■ WORK TO BE COMPLETED ■
Using the material below, print the line that contains "4. More parts follow.", the line that contains "return np.concatenate(vs), np.concatenate(fs)", and every line in between, exactly and nothing else.

■ RECORDS PROVIDED ■
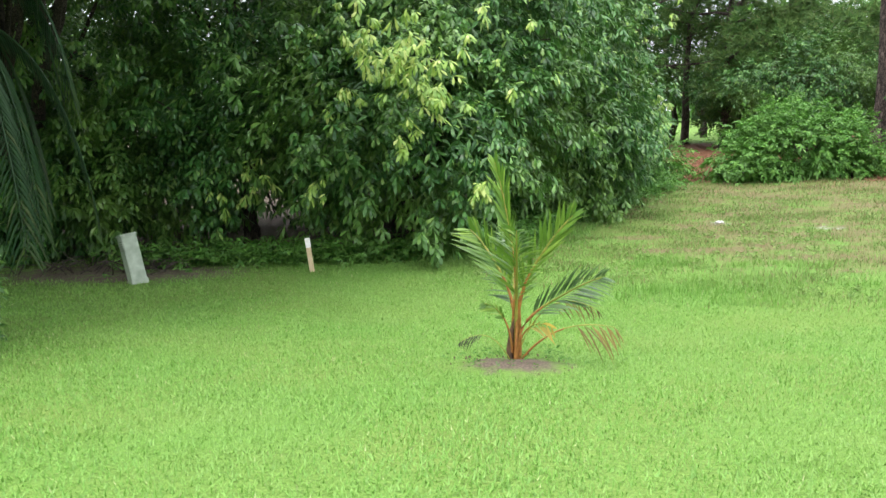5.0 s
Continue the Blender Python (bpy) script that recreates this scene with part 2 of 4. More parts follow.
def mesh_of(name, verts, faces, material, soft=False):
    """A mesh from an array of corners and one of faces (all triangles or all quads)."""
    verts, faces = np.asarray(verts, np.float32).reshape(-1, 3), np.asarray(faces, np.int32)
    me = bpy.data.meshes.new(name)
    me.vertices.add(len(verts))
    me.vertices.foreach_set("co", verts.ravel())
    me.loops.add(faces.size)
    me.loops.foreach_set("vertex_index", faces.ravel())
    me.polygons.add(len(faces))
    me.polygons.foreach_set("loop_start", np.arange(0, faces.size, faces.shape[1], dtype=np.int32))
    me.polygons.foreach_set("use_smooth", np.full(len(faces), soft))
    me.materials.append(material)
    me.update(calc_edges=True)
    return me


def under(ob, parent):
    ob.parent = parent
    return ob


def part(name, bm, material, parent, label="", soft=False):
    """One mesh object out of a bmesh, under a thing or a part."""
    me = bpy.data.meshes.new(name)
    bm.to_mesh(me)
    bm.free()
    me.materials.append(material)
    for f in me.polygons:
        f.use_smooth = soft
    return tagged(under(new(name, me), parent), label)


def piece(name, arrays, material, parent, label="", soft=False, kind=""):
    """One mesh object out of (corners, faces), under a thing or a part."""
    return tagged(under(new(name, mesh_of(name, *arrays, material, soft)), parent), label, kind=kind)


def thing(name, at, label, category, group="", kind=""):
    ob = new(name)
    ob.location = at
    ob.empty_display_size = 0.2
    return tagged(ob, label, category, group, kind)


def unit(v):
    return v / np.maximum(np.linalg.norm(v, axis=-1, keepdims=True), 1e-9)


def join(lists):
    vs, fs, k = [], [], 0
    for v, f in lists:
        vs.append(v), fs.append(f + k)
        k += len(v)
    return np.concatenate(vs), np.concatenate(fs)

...

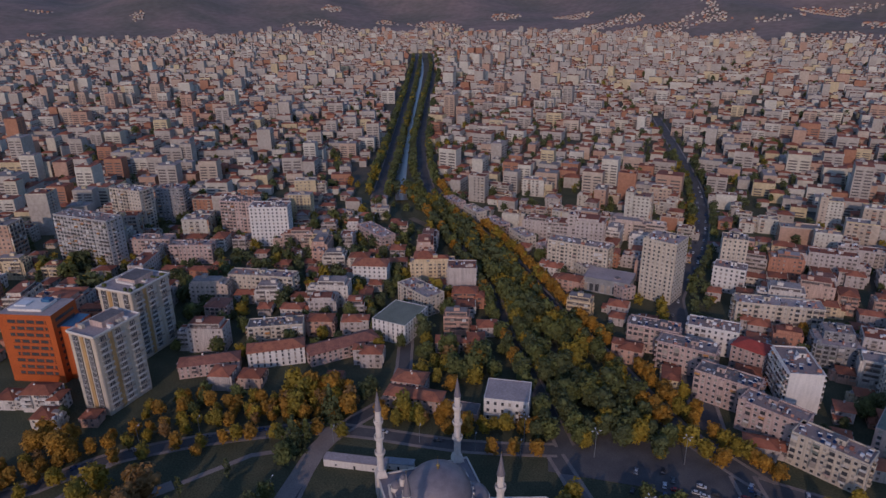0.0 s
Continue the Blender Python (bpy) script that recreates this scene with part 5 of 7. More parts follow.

■ WORKED SOLUTION ■
Continue the Blender Python (bpy) script that recreates this scene with part 2 of 4. More parts follow.
def mesh_of(name, verts, faces, material, soft=False):
    """A mesh from an array of corners and one of faces (all triangles or all quads)."""
    verts, faces = np.asarray(verts, np.float32).reshape(-1, 3), np.asarray(faces, np.int32)
    me = bpy.data.meshes.new(name)
    me.vertices.add(len(verts))
    me.vertices.foreach_set("co", verts.ravel())
    me.loops.add(faces.size)
    me.loops.foreach_set("vertex_index", faces.ravel())
    me.polygons.add(len(faces))
    me.polygons.foreach_set("loop_start", np.arange(0, faces.size, faces.shape[1], dtype=np.int32))
    me.polygons.foreach_set("use_smooth", np.full(len(faces), soft))
    me.materials.append(material)
    me.update(calc_edges=True)
    return me


def under(ob, parent):
    ob.parent = parent
    return ob


def part(name, bm, material, parent, label="", soft=False):
    """One mesh object out of a bmesh, under a thing or a part."""
    me = bpy.data.meshes.new(name)
    bm.to_mesh(me)
    bm.free()
    me.materials.append(material)
    for f in me.polygons:
        f.use_smooth = soft
    return tagged(under(new(name, me), parent), label)


def piece(name, arrays, material, parent, label="", soft=False, kind=""):
    """One mesh object out of (corners, faces), under a thing or a part."""
    return tagged(under(new(name, mesh_of(name, *arrays, material, soft)), parent), label, kind=kind)


def thing(name, at, label, category, group="", kind=""):
    ob = new(name)
    ob.location = at
    ob.empty_display_size = 0.2
    return tagged(ob, label, category, group, kind)


def unit(v):
    return v / np.maximum(np.linalg.norm(v, axis=-1, keepdims=True), 1e-9)


def join(lists):
    vs, fs, k = [], [], 0
    for v, f in lists:
        vs.append(v), fs.append(f + k)
        k += len(v)
    return np.concatenate(vs), np.concatenate(fs)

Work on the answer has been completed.